Day of Reckoning for South Africa’s Zuma as ANC Top Brass Meets

JOHANNESBURG (Capital Markets in Africa) – Time appears to be running out for South African President Jacob Zuma. Six weeks after his deputy, Cyril Ramaphosa, replaced him as leader of the ruling African National Congress, the party’s top brass is due to meet in Cape Town on Wednesday to decide whether to force him from office. The crunch meeting of the National Executive Committee comes a day before Zuma was due to deliver the annual state-of-the-nation speech before parliament, in an unprecedented move, announced on Tuesday its postponement.

 “Zuma will be completely isolated after the NEC decision,” said Dirk Kotze, a political science professor at the University of South Africa in Pretoria. “He lost his political power in December.
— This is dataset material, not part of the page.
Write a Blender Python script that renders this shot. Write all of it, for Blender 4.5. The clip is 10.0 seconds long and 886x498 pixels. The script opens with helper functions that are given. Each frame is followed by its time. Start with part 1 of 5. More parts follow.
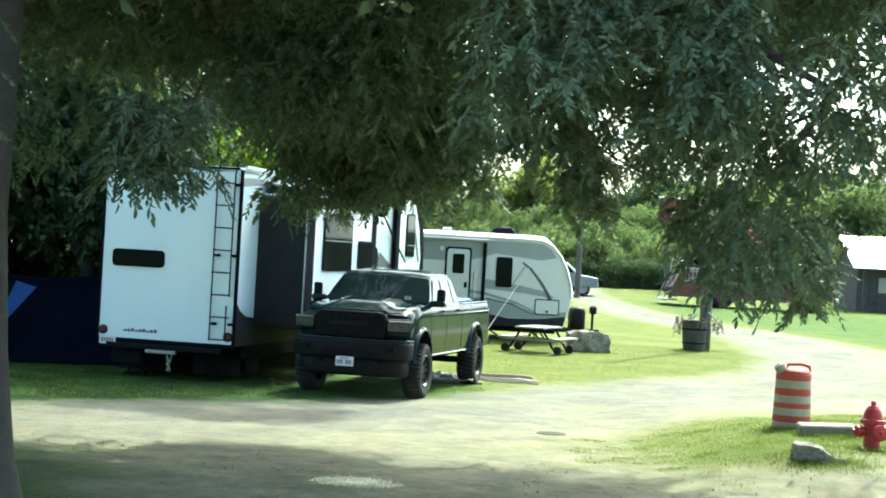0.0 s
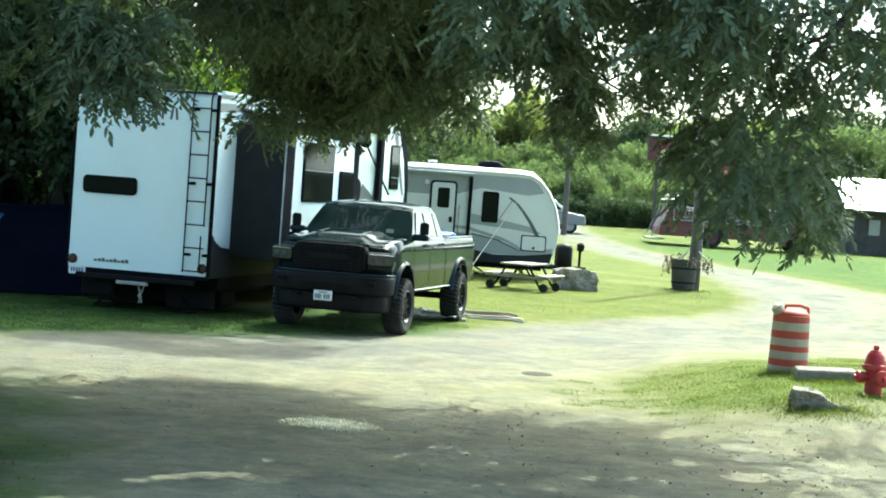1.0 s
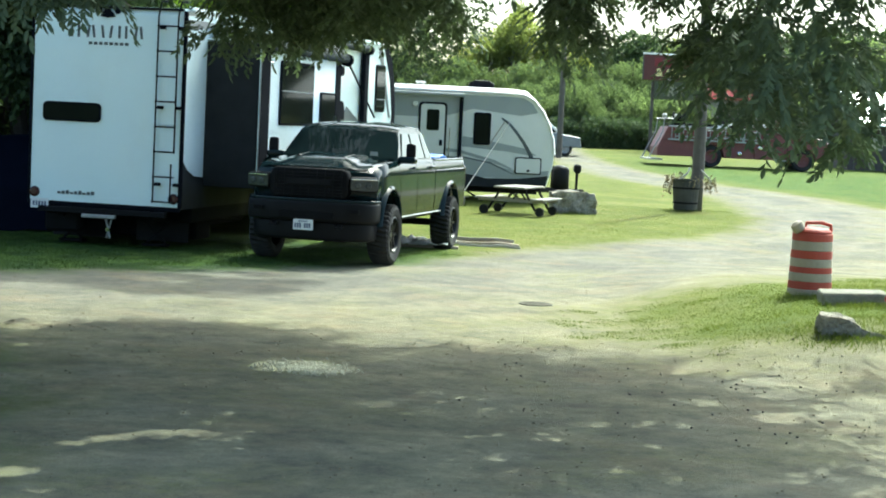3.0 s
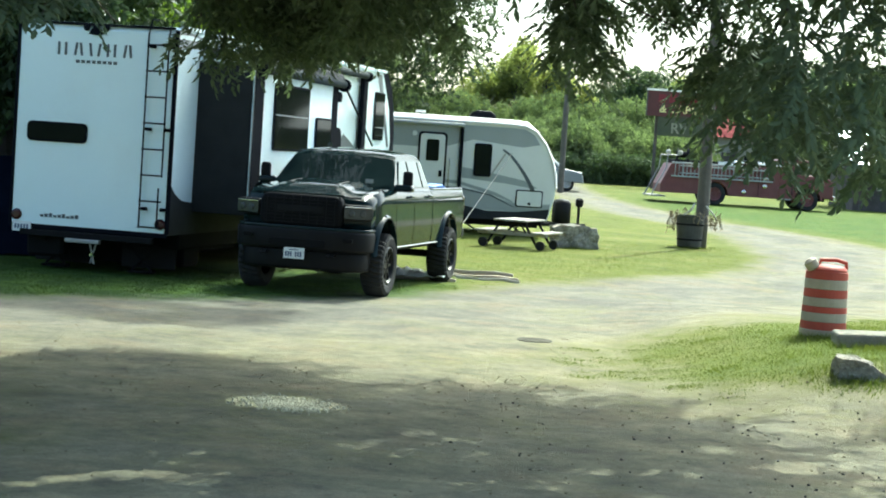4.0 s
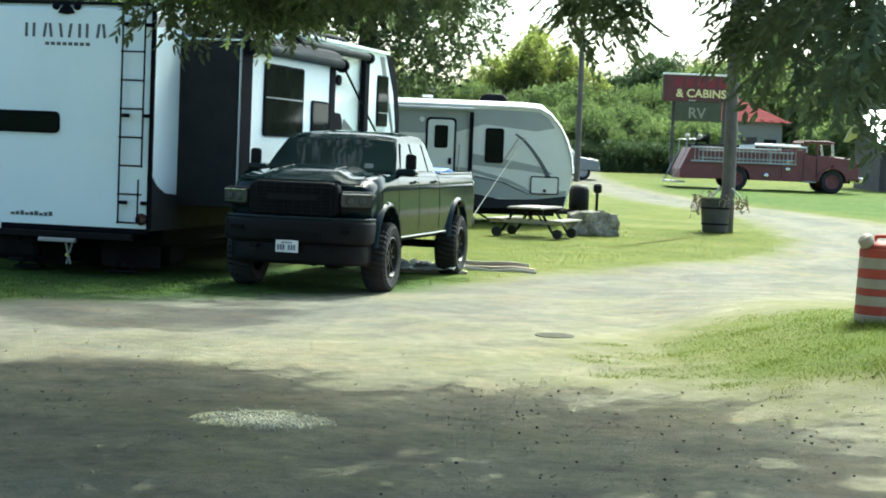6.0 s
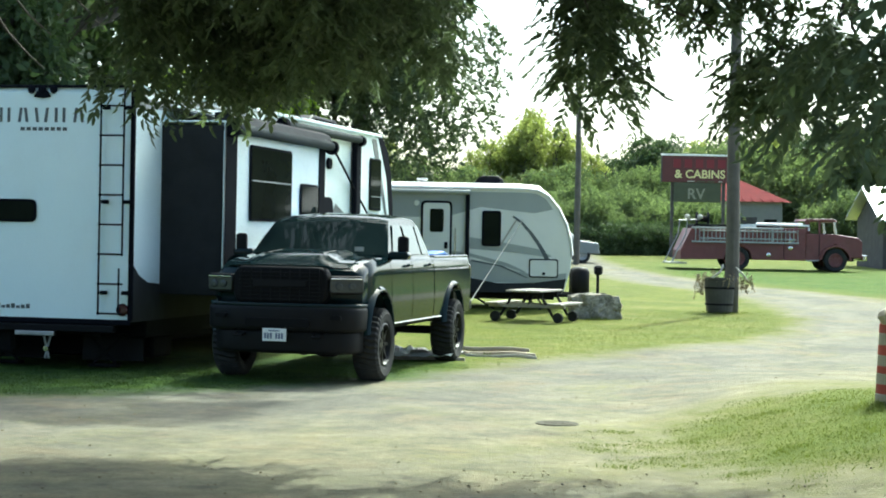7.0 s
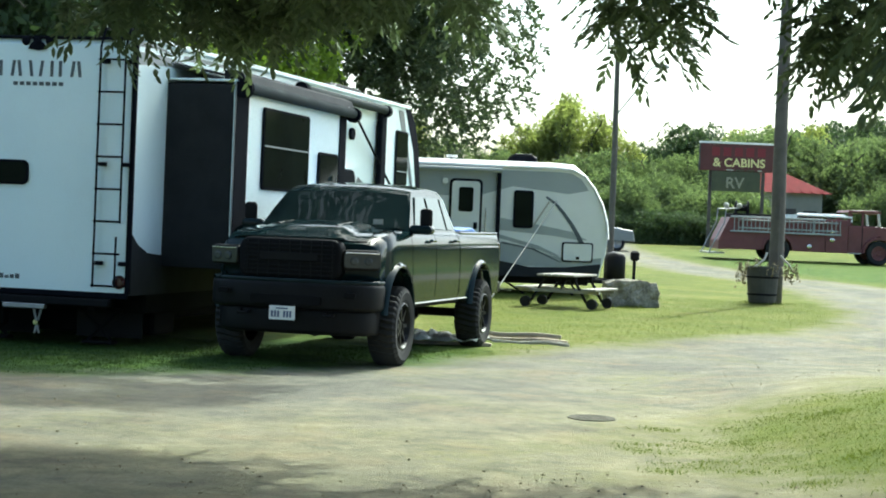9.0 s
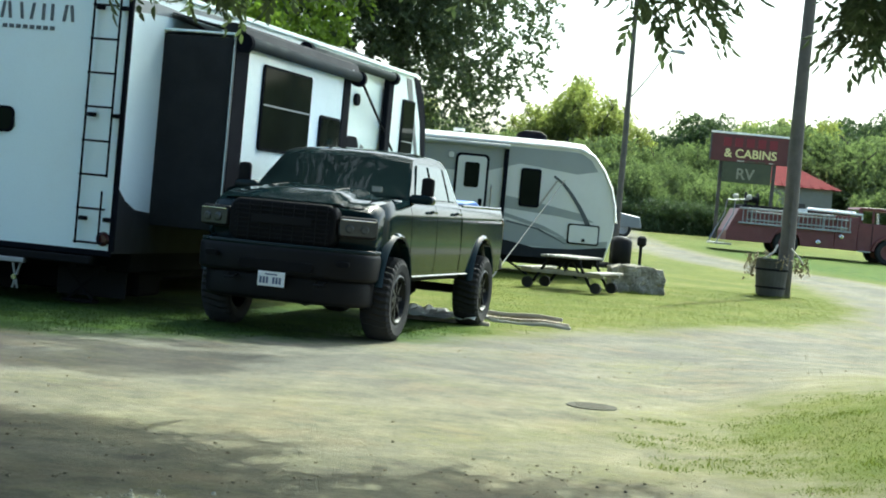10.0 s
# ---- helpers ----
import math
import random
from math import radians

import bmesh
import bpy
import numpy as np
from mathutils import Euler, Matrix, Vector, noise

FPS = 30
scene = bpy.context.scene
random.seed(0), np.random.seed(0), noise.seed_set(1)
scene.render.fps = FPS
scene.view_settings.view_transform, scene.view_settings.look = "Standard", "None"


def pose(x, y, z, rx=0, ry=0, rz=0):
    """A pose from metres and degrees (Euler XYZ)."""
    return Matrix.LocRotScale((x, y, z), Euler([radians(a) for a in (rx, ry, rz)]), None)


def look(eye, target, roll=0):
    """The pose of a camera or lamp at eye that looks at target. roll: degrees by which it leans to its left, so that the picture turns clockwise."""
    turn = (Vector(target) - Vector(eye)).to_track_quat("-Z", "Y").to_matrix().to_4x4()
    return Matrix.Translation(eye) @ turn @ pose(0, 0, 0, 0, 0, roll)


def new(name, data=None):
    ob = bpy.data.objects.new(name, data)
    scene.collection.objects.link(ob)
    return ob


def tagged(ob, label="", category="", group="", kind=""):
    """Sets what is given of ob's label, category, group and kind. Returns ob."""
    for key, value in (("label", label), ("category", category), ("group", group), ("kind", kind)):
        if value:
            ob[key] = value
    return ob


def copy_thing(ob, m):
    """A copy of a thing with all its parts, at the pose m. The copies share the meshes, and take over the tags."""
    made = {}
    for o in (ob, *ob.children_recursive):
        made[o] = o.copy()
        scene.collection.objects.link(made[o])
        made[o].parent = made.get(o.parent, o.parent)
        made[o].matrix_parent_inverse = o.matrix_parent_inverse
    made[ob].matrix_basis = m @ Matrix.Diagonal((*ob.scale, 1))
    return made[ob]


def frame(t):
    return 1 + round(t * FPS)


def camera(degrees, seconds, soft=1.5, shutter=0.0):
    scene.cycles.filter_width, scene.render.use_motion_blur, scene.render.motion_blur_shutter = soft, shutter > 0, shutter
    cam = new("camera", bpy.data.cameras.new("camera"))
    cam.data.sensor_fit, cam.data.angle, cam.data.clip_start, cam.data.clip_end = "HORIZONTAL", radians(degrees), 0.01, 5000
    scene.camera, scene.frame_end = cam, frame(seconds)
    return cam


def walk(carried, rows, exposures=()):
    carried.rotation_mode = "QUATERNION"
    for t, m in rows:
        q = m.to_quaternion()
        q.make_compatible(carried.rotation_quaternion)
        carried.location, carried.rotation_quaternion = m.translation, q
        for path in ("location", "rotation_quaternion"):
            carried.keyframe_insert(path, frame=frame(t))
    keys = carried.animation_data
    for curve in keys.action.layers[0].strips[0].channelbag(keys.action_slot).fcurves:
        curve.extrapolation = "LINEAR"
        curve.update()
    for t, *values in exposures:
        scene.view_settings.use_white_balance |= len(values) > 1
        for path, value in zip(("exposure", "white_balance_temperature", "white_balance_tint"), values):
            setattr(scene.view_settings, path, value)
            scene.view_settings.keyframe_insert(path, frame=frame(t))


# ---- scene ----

If the ANC says: We withdraw our political support for you, then he is a lame duck. He cannot continue.”

Parliament has decided to ask Zuma to delay the state-of-the-nation address due to fears of violence, National Assembly Speaker Baleka Mbete told reporters outside Parliament Cape Town. The speech won’t be postponed for more than a week, National Council of Provinces ChairwomanThandi Modise said.

Transition Mishandled

Zuma’s defiance of calls to resign has stolen some of the shine from the optimism generated by the victory of Ramaphosa, who’s cheered by many investors for his pledges to bolster growth, clamp down on graft and provide greater policy certainty. The rand has been the best performer in the world against the dollar since his Dec. 18 election as ANC leader, and was 0.6 percent stronger at 12.0513 per dollar at 3 p.m. in Johannesburg.

The ANC’s mishandling of the transition to a new leadership has damaged both the country and the party, according to Gary van Staden, an analyst at NKC African Economics in Paarl, outside Cape Town.

“There was no plan to deal with the inevitable fallout and uncertainty that now threatens to add chaos and violence to the mixture,” Van Staden said by email. “We have floundered into an absurd position in which almost whatever happens will be damaging one way or another. The new ANC leadership that promised so much faltered at the first hurdle.”

The ANC’s former head of intelligence, Zuma took power in May 2009 and clung to office through a series of scandals with the aid of his allies who controlled most key positions in the party and government.

Waning Fortunes

Since Ramaphosa beat Nkosazana Dlamini-Zuma, Zuma’s favored successor and ex-wife, in the December vote for the party leadership, the president’s fortunes have waned. On Wednesday, he faces the prospect of an order by the NEC to resign, and if he refuses, a possible vote by parliament to strip him of his office. The legislature is due to debate a motion of no-confidence proposed by the opposition Economic Freedom Fighters party on Feb. 22.

The NEC needs time to deliberate and no firm decision has been taken on Zuma’s future, Jessie Duarte, the ANC’s deputy secretary-general, told reporters in Johannesburg on Tuesday.

“We are not going to discuss the outcome with you because we don’t know what the outcome will be,’’ she said. “Let’s wait for the NEC.”

While Zuma has survived repeated attempts by the opposition in parliament to remove him from office and two previous votes in the NEC, these would be the first with Zuma not being the head of the ANC. His supporters still make up a significant portion of the executive committee, and Zuma may be relying on them to again defeat a proposal that he step down.